Appena riposti sedie sdraio e ombrelloni, politici e giornalisti ieri erano subito tornati al gioco preferito: il governo regge? Diciamo la verità: con il semestre bianco e soprattutto un esecutivo senza alternative è un problema riempire le pagine politiche. Meno male che ogni tanto Matteo Salvini se ne inventa qualcuna ed Enrico Letta gli va appresso, altrimenti cosa scrivere? Poi però arriva un certo Mario Draghi a rimettere le cose a posto come un una brava mamma nella stanza dei ragazzini e improvvisamente tutti coloro che si erano eccitati sono costretti a fare pace con la realtà dei fatti: sostanzialmente, non è successo niente. Politicamente, il messaggio dato ieri dal presidente del Consiglio nella prima conferenza stampa dopo le vacanze è questo.
Un caratteristica di Draghi è che è capace di smorzare le tensioni non con l’arroganza del capo ma con il realismo del leader: e quindi «il governo va avanti», non sarà certo un voto della Lega in commissione (sul green pass, peraltro in contraddizione con la scelta già fatta dai ministri leghisti) a creare problemi. C’è stato, basta. Non è nemmeno un incidente, i partiti sono fatti così, «ognuno di loro ha cinque o sei anime, certe volte bisogna sentirle tutte», ma poi c’è un capo, e «il capo della Lega è Salvini» al quale il presidente del Consiglio offre una cabina di regia e perfino l’incontro a tre con la ministra Luciana Lamorgese, la quale peraltro «sta lavorando molto bene», quindi il capo leghista non otterrà mai la sua testa, come d’altronde egli per primo sa benissimo.
Lo schemino di un Salvini sfasciacarrozze – anche se non va dimenticato che si tratta dell’uomo del Papeete – non regge più in assenza di una credibile linea alternativa al governo Draghi. Per questo ogni tanto abbaia alla luna ma poi è costretto a fermarsi: per fare un po’ di casino basta un Borghi qualunque. Detto questo, la scelta di essere partito di lotta e di governo per la Lega comincia a essere stucchevole, a rischio di alienarsi alternativamente i consensi dei governisti e quelli dei duri e puri. Un problema che Salvini dovrebbe porsi se vuole evitare ogni volta di essere dribblato da Draghi come un fuoriclasse fa con un dilettante.
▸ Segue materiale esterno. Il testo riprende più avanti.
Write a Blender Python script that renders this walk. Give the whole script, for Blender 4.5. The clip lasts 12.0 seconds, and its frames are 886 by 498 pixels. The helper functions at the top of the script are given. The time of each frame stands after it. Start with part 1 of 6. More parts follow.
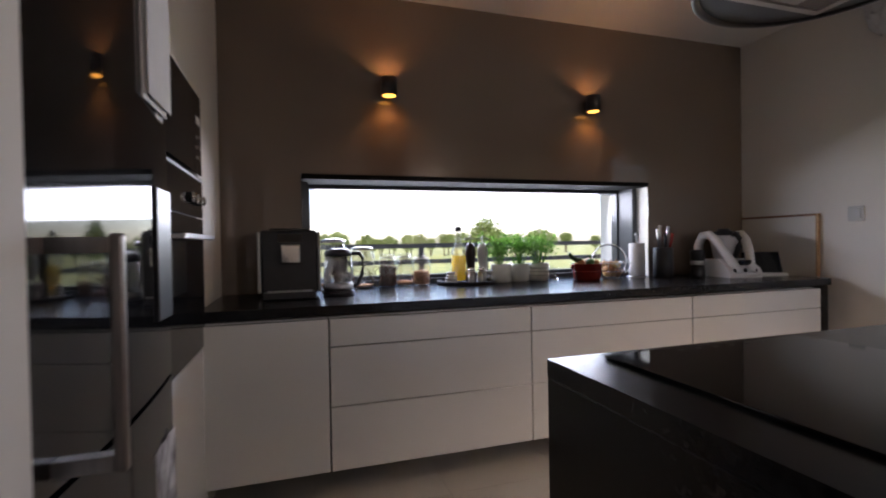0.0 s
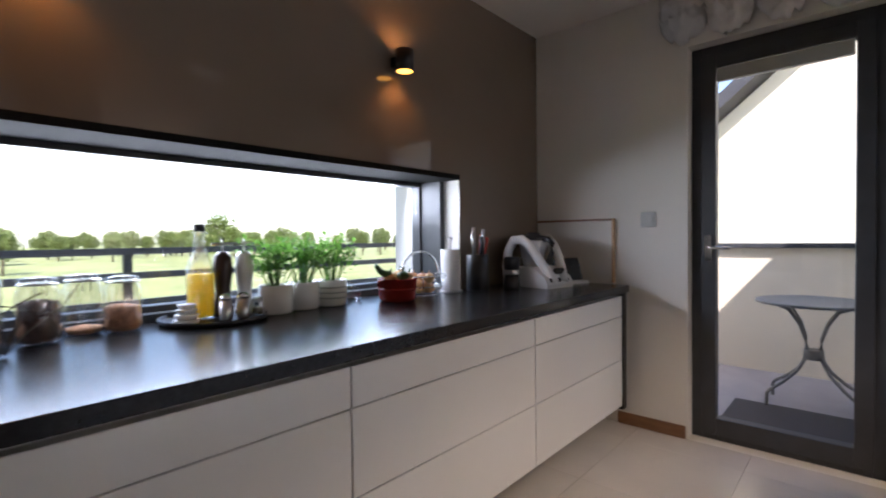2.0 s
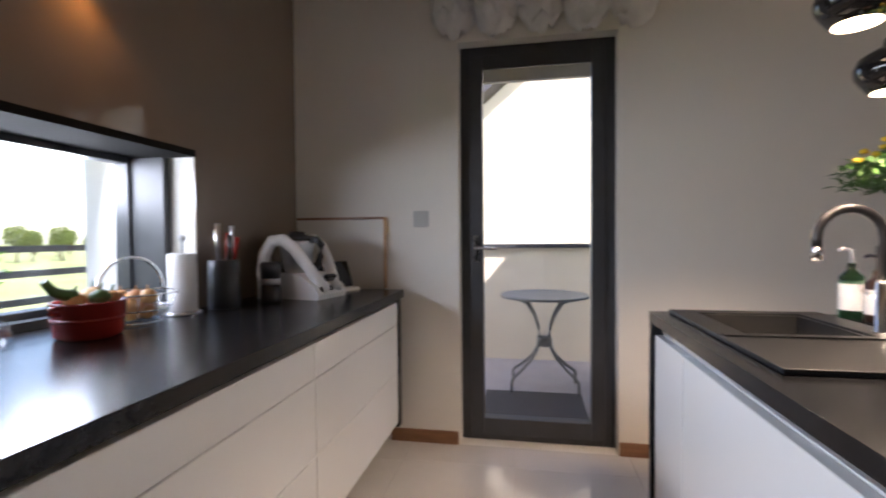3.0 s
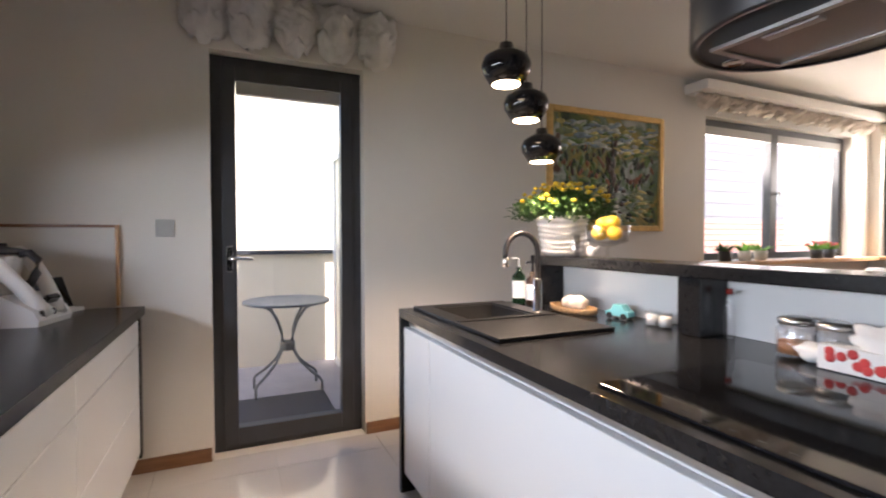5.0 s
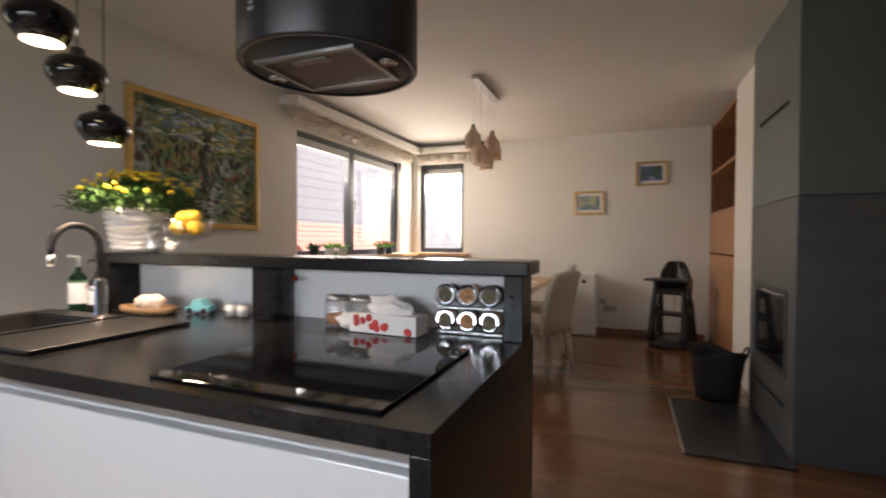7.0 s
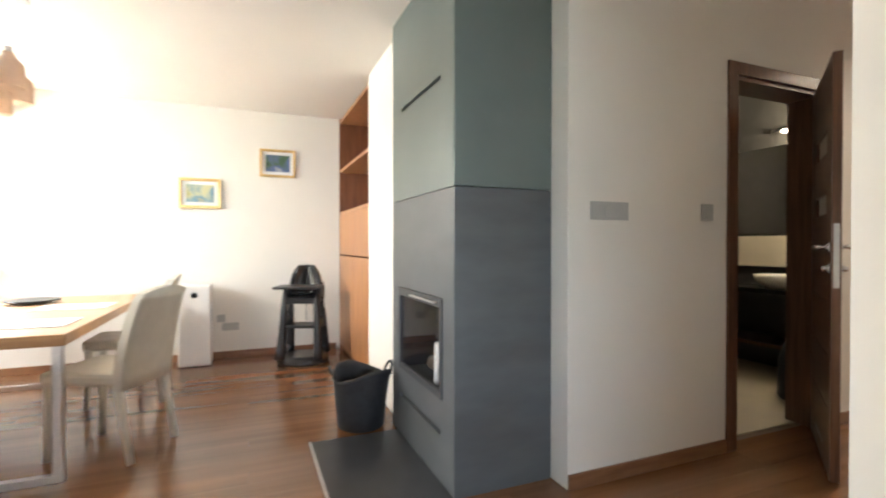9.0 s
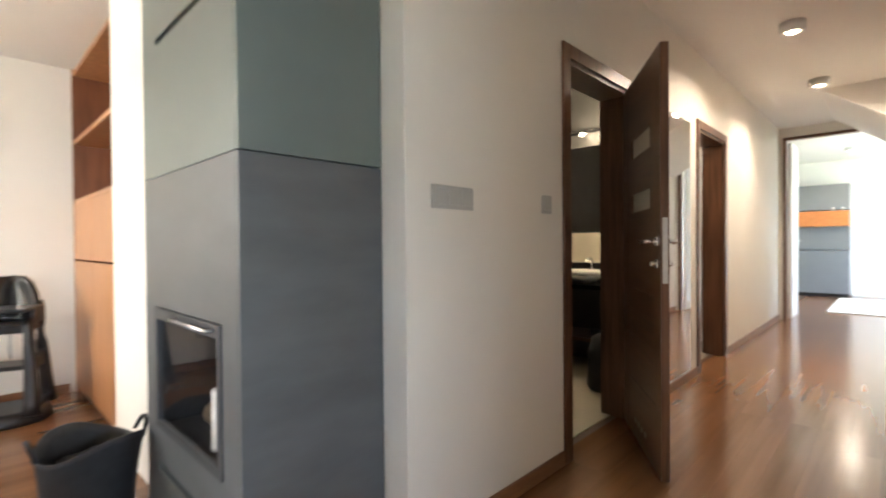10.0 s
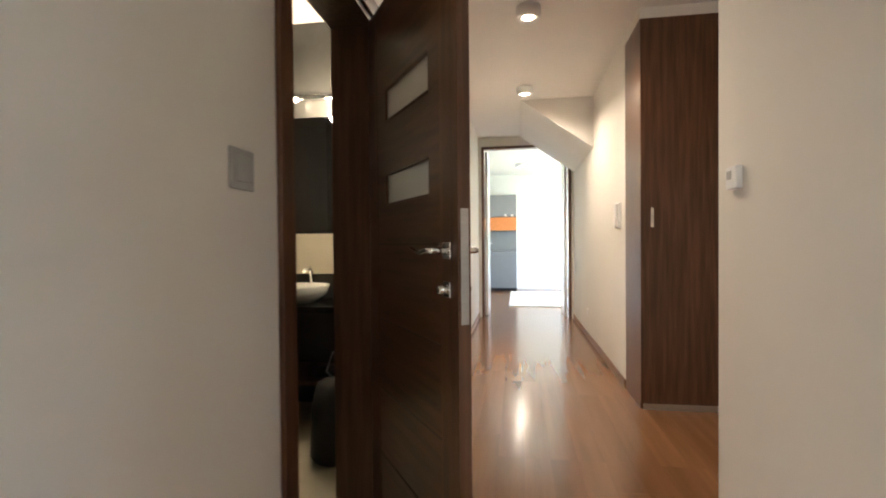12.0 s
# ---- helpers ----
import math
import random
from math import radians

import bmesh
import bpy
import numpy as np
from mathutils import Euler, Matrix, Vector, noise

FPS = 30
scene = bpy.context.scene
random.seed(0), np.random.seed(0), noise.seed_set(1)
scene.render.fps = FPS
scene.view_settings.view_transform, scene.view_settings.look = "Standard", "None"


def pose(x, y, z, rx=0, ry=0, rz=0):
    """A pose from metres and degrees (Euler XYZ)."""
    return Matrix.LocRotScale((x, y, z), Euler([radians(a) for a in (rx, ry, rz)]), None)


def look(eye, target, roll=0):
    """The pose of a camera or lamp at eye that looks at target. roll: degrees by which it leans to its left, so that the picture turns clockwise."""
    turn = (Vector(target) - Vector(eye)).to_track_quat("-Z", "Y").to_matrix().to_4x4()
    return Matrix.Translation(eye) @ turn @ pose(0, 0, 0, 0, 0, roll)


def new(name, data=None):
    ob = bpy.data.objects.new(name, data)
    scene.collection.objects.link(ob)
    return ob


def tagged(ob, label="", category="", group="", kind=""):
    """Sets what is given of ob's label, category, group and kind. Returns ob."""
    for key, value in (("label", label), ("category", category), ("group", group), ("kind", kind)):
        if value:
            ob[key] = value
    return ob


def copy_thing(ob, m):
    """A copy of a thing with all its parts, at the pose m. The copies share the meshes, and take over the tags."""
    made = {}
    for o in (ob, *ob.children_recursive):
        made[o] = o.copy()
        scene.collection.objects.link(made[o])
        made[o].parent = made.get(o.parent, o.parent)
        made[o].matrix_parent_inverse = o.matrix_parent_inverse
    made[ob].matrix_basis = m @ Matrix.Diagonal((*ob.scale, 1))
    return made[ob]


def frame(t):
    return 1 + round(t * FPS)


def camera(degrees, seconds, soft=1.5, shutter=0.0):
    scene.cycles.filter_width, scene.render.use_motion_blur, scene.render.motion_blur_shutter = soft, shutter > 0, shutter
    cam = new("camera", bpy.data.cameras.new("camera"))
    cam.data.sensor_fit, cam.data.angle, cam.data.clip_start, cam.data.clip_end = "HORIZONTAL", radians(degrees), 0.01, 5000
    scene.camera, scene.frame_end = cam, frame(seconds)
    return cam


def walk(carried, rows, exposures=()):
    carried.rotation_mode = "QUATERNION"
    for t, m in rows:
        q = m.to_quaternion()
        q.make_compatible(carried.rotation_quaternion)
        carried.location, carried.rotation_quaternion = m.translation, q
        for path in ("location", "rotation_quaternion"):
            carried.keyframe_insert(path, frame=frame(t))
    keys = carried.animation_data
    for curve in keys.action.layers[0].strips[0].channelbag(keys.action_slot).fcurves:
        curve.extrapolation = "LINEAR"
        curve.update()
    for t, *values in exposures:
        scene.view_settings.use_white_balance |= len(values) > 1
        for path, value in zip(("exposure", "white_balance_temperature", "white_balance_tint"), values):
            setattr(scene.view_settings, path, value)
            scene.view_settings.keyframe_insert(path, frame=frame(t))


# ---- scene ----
cam = camera(86.7, 12.0, soft=1.9, shutter=0.35)
PATH = [
    (0, (0.589, 1.012, 1.162), (1.185, 2.921, 1.137), -1.0),
    (0.5, (0.58, 1.272, 1.177), (1.442, 3.076, 1.143), -0.7),
    (1, (0.609, 1.522, 1.185), (1.756, 3.16, 1.145), -0.8),
    (1.5, (0.727, 1.777, 1.195), (2.036, 3.288, 1.151), -0.8),
    (2, (0.887, 2.026, 1.201), (2.376, 3.36, 1.155), -0.7),
    (2.5, (1.07, 2.22, 1.201), (2.819, 3.19, 1.155), -0.4),
    (3, (1.231, 2.399, 1.193), (3.198, 2.759, 1.143), -0.5),
    (5, (0.981, 2.671, 1.25), (2.808, 1.86, 1.199), -0.1),
    (5.5, (0.839, 2.702, 1.243), (2.529, 1.634, 1.195), -0.1),
    (6, (0.746, 2.734, 1.246), (2.232, 1.396, 1.201), 0.0),
    (6.5, (0.743, 2.721, 1.233), (1.915, 1.101, 1.192), 0.1),
    (7, (0.825, 2.64, 1.217), (1.554, 0.778, 1.179), 0.3),
    (7.2, (0.854, 2.58, 1.222), (1.435, 0.667, 1.184), 0.3),
    (8.8, (0.865, 1.688, 1.208), (0.256, -0.217, 1.185), -0.0),
    (9, (0.846, 1.546, 1.197), (0.079, -0.301, 1.177), 0.0),
    (9.5, (0.706, 1.266, 1.168), (-0.398, -0.402, 1.158), -0.2),
    (10, (0.543, 0.956, 1.182), (-0.895, -0.433, 1.16), -0.5),
    (10.5, (0.373, 0.704, 1.174), (-1.342, -0.325, 1.144), -0.4),
    (11, (0.129, 0.502, 1.182), (-1.728, -0.24, 1.151), -0.4),
    (11.5, (-0.179, 0.37, 1.199), (-2.114, -0.136, 1.172), -0.3),
    (12, (-0.557, 0.295, 1.208), (-2.532, -0.019, 1.179), -0.5),
]
EXPOSURES = [(0.0, 1.9, 6300, 24), (1.0, 1.75, 5850, 22), (2.0, 2.15, 6000, 20), (2.5, 3.15, 5900, 18), (3.0, 2.45, 6200, 20), (5.0, 2.75, 6300, 20), (5.6, 3.7, 6700, 20), (6.5, 2.65, 6600, 18), (7.2, 2.3, 6600, 18), (8.8, 4.5, 5800, 7), (9.5, 4.42, 5850, 8), (10.3, 4.7, 6000, 10), (11.0, 5.0, 6050, 9), (11.5, 4.95, 5900, 9), (12.0, 4.4, 5900, 8)]
walk(cam, [(t, look(eye, target, roll)) for t, eye, target, roll in PATH], EXPOSURES)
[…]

Tutte queste polemiche fanno parte del gioco, sembra dire il presidente del Consiglio sopendo e troncando, e comunque se ci sono chiarimenti politici da fare li faranno i partiti, giacché «il governo va fondamentalmente d’accordo». La fibrillazione del primo settembre è archiviata, come puntualmente avviene quando Draghi prende la parola in una conferenza stampa, risultando vani i tranelli dei cronisti come quello su una sua eventuale aspettativa sul Quirinale se le cose dovessero mettersi male per il governo: una questione posta così è «persino un po’ offensiva, non vedo disastri all’orizzonte e non mi preoccupo per me stesso».
Spente le luci sulla conferenza stampa (peraltro carica di notizie vere, dall’annuncio della terza dose al proposito di estendere l’obbligo vaccinale più tutta una serie di proposte ravvicinate su fisco, concorrenza, lavoro), resta ancora una volta l’impressione di una realtà sdoppiata e parallela: da una parte un governo che funziona e marcia verso traguardi successivi, dall’altra un sistema politico litigioso e arruffato come un gatto randagio, perennemente corroso da rivalità interne e singole ricerche di visibilità, finanche punteggiato da contrasti personali che stanno diventando patologici (tra Letta e Salvini per esempio, o tra Renzi e Conte, o tra Meloni e tutti gli altri).
Una sfasatura che sta diventando di sistema. La brutta figura però la fanno i partiti, non Mario Draghi. Il quale, chiuse le bagattelle nostrane, è volato a Marsiglia per discutere con Emmanuel Macron di cose un po’ più serie, degli aiuti agli afghani, del G20 che si farà, della nuova Europa da costruire. Altro che Borghi.